Мордор не тончит. Наши репрессии, что говорится, in your face, – ам-ам-ам, кровавый Пэкмэн, – тогда как на Западе всё тоже самое происходит попросту красивей. Эпоха Просвещения начинается с гильотины. И не случайно она, в своё время, считалась прорывом гуманизма, поскольку ускорила казнь, и убрала из её визуальности брутального человеческого палача. Сегодня гильотина выглядит, как Apple Store. И пахнет всё цветами, а не мясом.
Дизайн угнетения не меняет его смысла, но даёт ему образ. Делает угнетение не просто выносимым, но и по-своему эстетичным, как хрустальная рукоять плети. Эта потребность в эстетизации угнетения является следствием ханжества и тонкого душевного устройства либеральной буржуазии. Она не против борделя. Но только при условии, что говорить об этом мы не будем, потому что “этого” как бы нет. Фасад – сакрален, имидж – всё. Витрина либеральной лавки зацелована самыми правильными словами, под которыми прячется извечная мясорубка – сильный, терзающий слабого.
2
Большинство из тех, кто против насилия per se, совершенно искренне убеждены, что не замешаны в нём, поддерживая порядок вещей, в котором эксплуатация и неравенство являются приемлемой нормой. Нет, мы не кровавые большевики. Современные технологии позволяют нам делегировать людоедство аппаратам. На зависть гильотине, беспилотник выпиливает разбегающиеся точки афганских детей быстрее, чем подросток выдавливает прыщи. Наши клыки – на аутсорсе. Машины глотают грехи. И позволяют всё более эффективно подавлять любое восстание, не пачкая рук о тела и души мятежников.
Либеральная морализация вопроса о допустимости насилия – это этика покорности; механизм подавления протестного импульса. Это, в сущности, месседж рабу: не бунтуй, будь благородным, и оставайся на своём месте, а мы тебе будем сочувствовать из ресторанов и галлерей. Рассказывать о твоей горькой судьбе миру, переживать, и в этом быть угрызающейся совестью правящего класса; пристыживая власть за грубость, и одновременно тебя – за варварский порыв задушить своими цепями пана.
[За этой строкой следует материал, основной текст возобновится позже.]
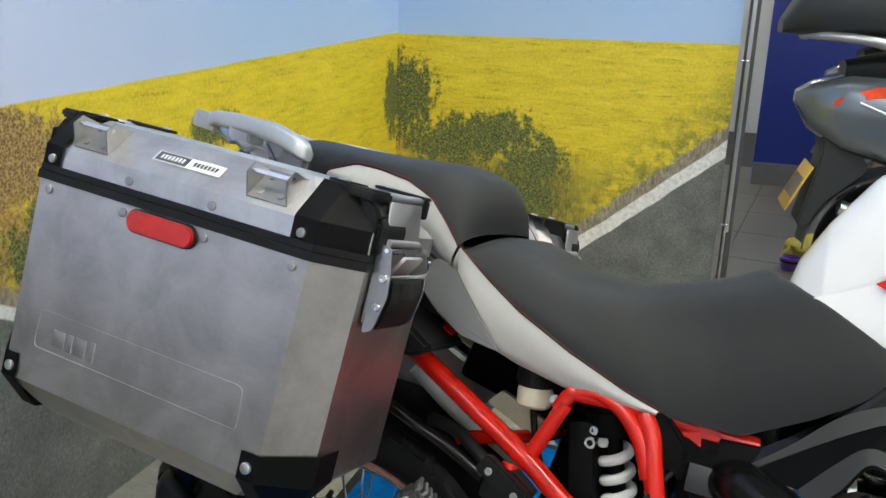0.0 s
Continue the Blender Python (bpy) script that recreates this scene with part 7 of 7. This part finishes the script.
        shoulder = [[(0.770, 0.150, 0.806), (0.800, 0.158, 0.800), (0.840, 0.175, 0.780), (0.862, 0.186, 0.763), (0.878, 0.193, 0.741), (0.890, 0.199, 0.712), (0.902, 0.204, 0.676)],
                    [(0.762, 0.155, 0.806), (0.798, 0.164, 0.798), (0.836, 0.172, 0.774), (0.860, 0.178, 0.752), (0.876, 0.182, 0.728), (0.886, 0.184, 0.702), (0.893, 0.184, 0.676)],
                    [(0.745, 0.154, 0.804), (0.789, 0.158, 0.788), (0.830, 0.162, 0.757), (0.858, 0.165, 0.735), (0.875, 0.167, 0.710), (0.880, 0.169, 0.694), (0.882, 0.168, 0.672)]]
        strip("scoop_shoulder", shoulder, BLACK_GLOSS, "glossy black hump under the fairing edge")
        strip("scoop_field", [band_in, low_out], DIMMED_BLACK, "matt black scoop face")
        strip("scoop_band", [low_out, low_in], SCOOP_GREY, "dark grey moulded band", 0.004, 0.0015)
        strip("scoop_return", [low_in, [(x + 0.004, y - 0.075, z - 0.012) for x, y, z in low_in]], DIMMED_BLACK)
        strip("scoop_end", [[band_in[-1], (0.850, 0.182, 0.690), low_out[-1]], [(0.890, 0.10, 0.68), (0.850, 0.10, 0.675), (0.785, 0.10, 0.69)]], BLACK_GLOSS)
        bm = bmesh.new()
        box(bm, (1.050, s * 0.262, 0.615), (0.070, 0.052, 0.022), (0, 10, 0), bevel=0.005)
        box(bm, (1.090, s * 0.252, 0.640), (0.030, 0.040, 0.050), (0, 10, 0), bevel=0.005)
        cap = part("coil_cover", bm, RED, en, "red cap on the engine")
        for q in ((1.034, s * 0.256, 0.630), (1.072, s * 0.256, 0.624)):
            bolt(cap, q, (0.1, 0, 1), 0.0062, 0.005, STEEL)
        bm = bmesh.new()
        box(bm, (1.010, s * 0.262, 0.592), (0.040, 0.044, 0.040), (0, 10, 0), bevel=0.004)
        part("coil_connector", bm, DIMMED_BLACK, cap, "black connector block")


engine()


# ---- front wheel ----
def front_wheel():
    w = new("front_wheel")
    w.parent = bike
    c = Vector((1.52, 0, 0.335))
    bm = bmesh.new()
    lathe(bm, [(0.245, -0.045), (0.275, -0.058), (0.305, -0.052), (0.328, -0.03), (0.335, 0), (0.328, 0.03), (0.305, 0.052), (0.275, 0.058), (0.245, 0.045)], c, n=72)
    bmesh.ops.delete(bm, geom=[f for f in bm.faces if len(f.verts) > 8], context="FACES_ONLY")
    part("tyre", bm, TYRE, w)
    bm = bmesh.new()
    lathe(bm, [(0.248, -0.04), (0.232, -0.03), (0.228, 0), (0.232, 0.03), (0.248, 0.04)], c, n=72)
    bmesh.ops.delete(bm, geom=[f for f in bm.faces if len(f.verts) > 8], context="FACES_ONLY")
    part("rim", bm, RIM, w)
    for k in range(28):
        a, b = 2 * math.pi * k / 28, 2 * math.pi * (k + (1.5 if k % 2 else -1.5)) / 28
        bm = bmesh.new()
        rod(bm, c + Vector((0.23 * math.cos(a), 0, 0.23 * math.sin(a))), c + Vector((0.04 * math.cos(b), 0.03 * (1 if k % 2 else -1), 0.04 * math.sin(b))), 0.0018, n=5)
        part("spoke", bm, STEEL, w)
    bm = bmesh.new()
    rod(bm, c - Vector((0, 0.06, 0)), c + Vector((0, 0.06, 0)), 0.04, n=24)
    part("hub", bm, CAST, w)
    bm = bmesh.new()
    rows = [[c + Vector(((0.365 - 0.03 * abs(v) ** 3) * math.cos(a), 0.075 * v, (0.365 - 0.03 * abs(v) ** 3) * math.sin(a))) for v in [-1 + 2 * j / 8 for j in range(9)]] for a in [radians(lerp(25, 150, k / 18)) for k in range(19)]]
    skin(bm, rows)
    thicken(bm, 0.004)
    part("front_mudguard", bm, BLACK, w)
    # side stand that carries the lean
    bm = bmesh.new()
    rod(bm, (0.62, 0.13, 0.30), (0.660, 0.375, 0.128), 0.013, n=12)
    box(bm, (0.668, 0.385, 0.1235), (0.06, 0.045, 0.010), (15, 0, 0), bevel=0.003)
    part("side_stand", bm, BLACK, bike, "black side stand, folded out")


front_wheel()


# ---- print on the mat ----
def carpet_letter(ch, y, x_top=0.498, x_base=0.590, width=0.072):
    """One cream letter that reads along the mat's long side, its top towards the mural."""
    cu = bpy.data.curves.new("letter", "FONT")
    cu.body, cu.size, cu.extrude = ch, 0.12, 0.0
    tmp = bpy.data.objects.new("letter_form", cu)
    scene.collection.objects.link(tmp)
    bpy.context.view_layer.update()
    me = bpy.data.meshes.new_from_object(tmp.evaluated_get(bpy.context.evaluated_depsgraph_get()))
    bpy.data.objects.remove(tmp)
    bm = bmesh.new()
    bm.from_mesh(me)
    xs, ys = [v.co.x for v in bm.verts], [v.co.y for v in bm.verts]
    x0, x1, y0, y1 = min(xs), max(xs), min(ys), max(ys)
    for v in bm.verts:
        u, w = (v.co.x - x0) / (x1 - x0) - 0.5, (v.co.y - y0) / (y1 - y0)
        v.co = (lerp(x_base, x_top, w), y + u * width, 0.0068)
    r = bmesh.ops.extrude_face_region(bm, geom=bm.faces[:])
    bmesh.ops.translate(bm, verts=[g for g in r["geom"] if isinstance(g, bmesh.types.BMVert)], vec=(0, 0, 0.0024))
    bmesh.ops.transform(bm, matrix=ROOM.inverted(), verts=bm.verts[:])
    return part("printed_letter", bm, MAT_WHITE, mat_thing, "cream woven letter", smooth=0)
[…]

От раба либерал ждёт образа раба – страдания, которому можно сочувствовать, и в этом находить свою моральную сатисфакцию, чья интенсивность тем острее, чем сильнее несправедливость. Единственно приемлемый протест против неё – тот, во время которого рабы берутся за руки, выпячивают грудь, и выстреливают в угнетателя гигантским сверкающим сердцем, как мишки Гамми. Угнетателей от этого превращается в лужу раскаяния, и очищается, сливаясь с угнетёнными в оргии взаимной вины и прощения. Если же этого не происходит, и раб, вдруг, тащит угнетателя за верхнюю губу под лунный свет, либерал уходит в сторонку, и сокрушается там в свою ладонь о человеческой глупости, и всей этой мерзости. Ему хочется плюнуть, надпить, и забыться в цветах. А эти чавкают.
Ох, рабы, чем вы лучше хозяев? Это вопрос, который может задать только тот, кто стоит в стороне от насилия угнетателя над угнетённым. Меж тем, не кажется ли вам, что то, кто дотянется до осколка стекла первым, – жертва или насильник, – принципиально? Ведь разница определяет справедливость насилия.
Таков один из полученных мною американских уроков: ты можешь творишь с людьми всё, что угодно, но только до тех пор, пока делаешь это красиво... и, по-возможности, в стороне. Эстетика решает наши чувства. С её помощью можно превратить самую жестокую мельницу жизней в очаровательную инсталляцию, смертоносное хокку. И вот из сверкающих краников побежал лазурный газ.